Having never had Afghani food before, we both just took a shot and ordered what sounded good. Well, everything turned out great. We started out with mantu, which are meat dumplings and vegetables topped with a yogurt cream sauce. I'm not a fan of yogurt, but this appetizer was excellent. It also came with a rather spicy and sour green sauce on the side. For our main courses, she had the Kabob Gousfand, which is a dish of skewered lamb cubes. It was served with a spiced brown rice called pallaw. I had the Korma Challaw which was a stew-like dish containing very tender pieces of beef, served with seasoned white rice. The portions were so large that we simply did not have any room for dessert. Next time, I'll bring a heartier appetite, because the desserts ordered by the table next to ours looked quite tasty.

On Saturday, we went to Espetus in San Francisco. This was recommended by a Brazillian colleague of mine.

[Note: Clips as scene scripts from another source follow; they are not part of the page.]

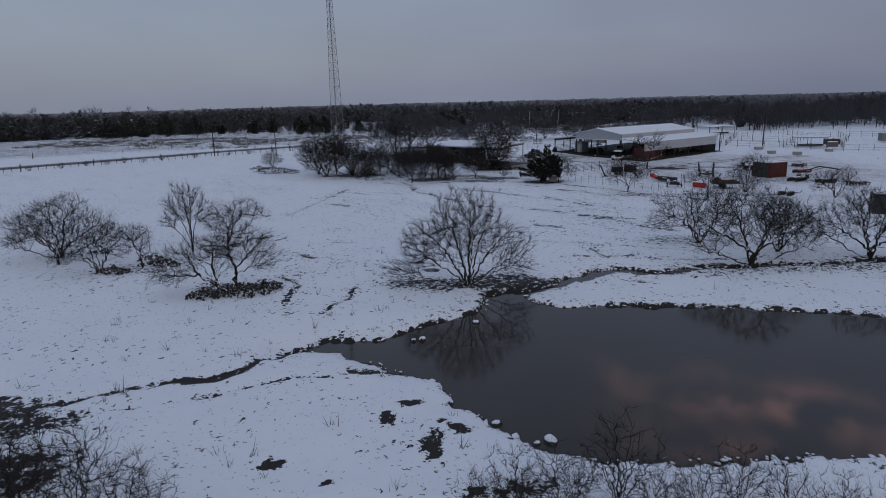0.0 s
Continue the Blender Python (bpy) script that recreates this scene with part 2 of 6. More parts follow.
M_PAD = plain("cactus_pads", (0.029, 0.027, 0.021), 0.6, var=0.5, scale=4, snow=True, thr=(0.92, 1.05))
M_SNOW = plain("lying_snow", SNOW, 0.75, var=0.05, scale=1.2, spec=0.2)
M_STEEL = plain("galvanised_steel", (0.20, 0.206, 0.22), 0.5, 0.6, var=0.25)
M_PIPE = plain("weathered_pipe", (0.14, 0.135, 0.135), 0.6, 0.4, var=0.3)
M_DARKSTEEL = plain("dark_steel", (0.045, 0.043, 0.042), 0.6, 0.3, var=0.4)
M_WOODPOST = plain("grey_weathered_wood", (0.085, 0.073, 0.062), 0.9, var=0.5, scale=5)
M_POLE = plain("pole_wood", (0.034, 0.029, 0.025), 0.9, var=0.4, scale=3)
M_DARKSTONE = plain("wet_dark_stone", (0.04, 0.037, 0.034), 0.6, var=0.5, scale=5)
M_WIRE = plain("fence_wire", (0.16, 0.15, 0.14), 0.6, 0.5)


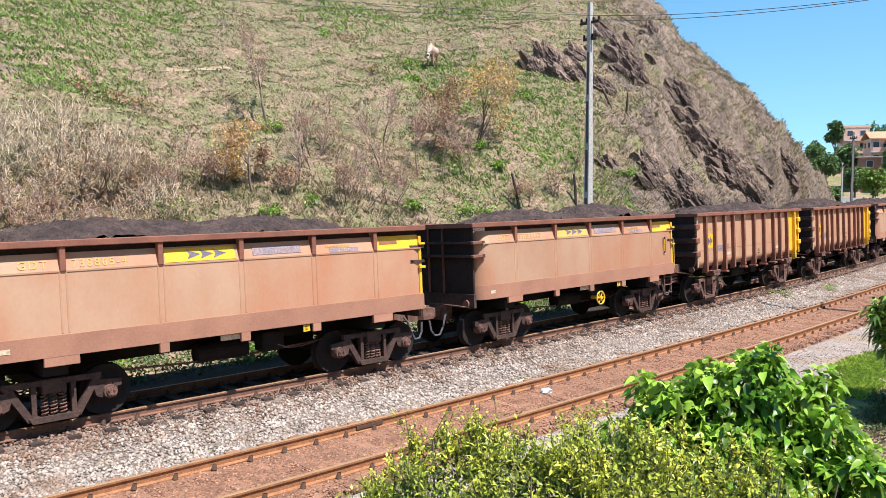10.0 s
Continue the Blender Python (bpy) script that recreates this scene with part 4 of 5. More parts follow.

Of all the Brazillian restaurants she's tried in the area, this was only one of two that she would classify as authentic and worthwhile. When we arrived there, we were told to expect a 25 minute wait. So, we had a couple of white and red sangrias at the restaurant bar, which helped the time pass. It should be noted that the restaurant was not spacious, and tables were tightly packed. Brazillian steakhouses are all-you-can-eat with waiters bringing around freshly cooked meat and carving slices for you on the spot. A variety of meat was available, ranging from different marinated versions of top sirloin to lamb cubes to the more adventurous chicken hearts. While this was a steakhouse, they also had a good number of Brazillian side dishes to offer. Despite the tight space, the food was excellent, and I would recommend it to any meat lovers. Keep the vegetarians away from this place, it's really not for them.

Tonight, we attended a fine dinner banquet at Chez Mayflower in Milpitas. The food here is consistently good, especially the seafood which is always fresh. The service is excellent for a Chinese restaurant, but average when compared to finer dining establishments. The dinner was a full 11 courses. We started off with an appetizer plate consisting of delicate cuts of meat, seaweed, and seasoned jellyfish. This was followed by shark's fin soup. For you environmentalist types, note that this was imitation shark's fin. True shark's fin would run upwards of $30 a bowl. After the soup came a refreshing lettuce wrap stuffed with a meat, which cleansed our palate. Next, we were served a seafood dish containing squid, scallops, and vegetables. The seafood medley then continued with braised sea cucumber and mushrooms. Once again, to break the monotony, we had some Yang Zhou fried rice along with a crispy baked chicken dish. All of this was then followed by stir-fried crab and also a delicious sea bass. Finally, the meal ended with a noodle dish and a red bean and lotus dessert soup with a hint of citrus flavor.

The food this weekend was amazing. I don't know when I'll have another weekend as gluttonous as this one. No complaints at all, but I think I need to hit the gym a few extra times this week. Tomorrow, we're off to a block party where a friend's band will be performing a bunch of Beatles hits. Should be fun. Have a happy Fourth of July, everyone.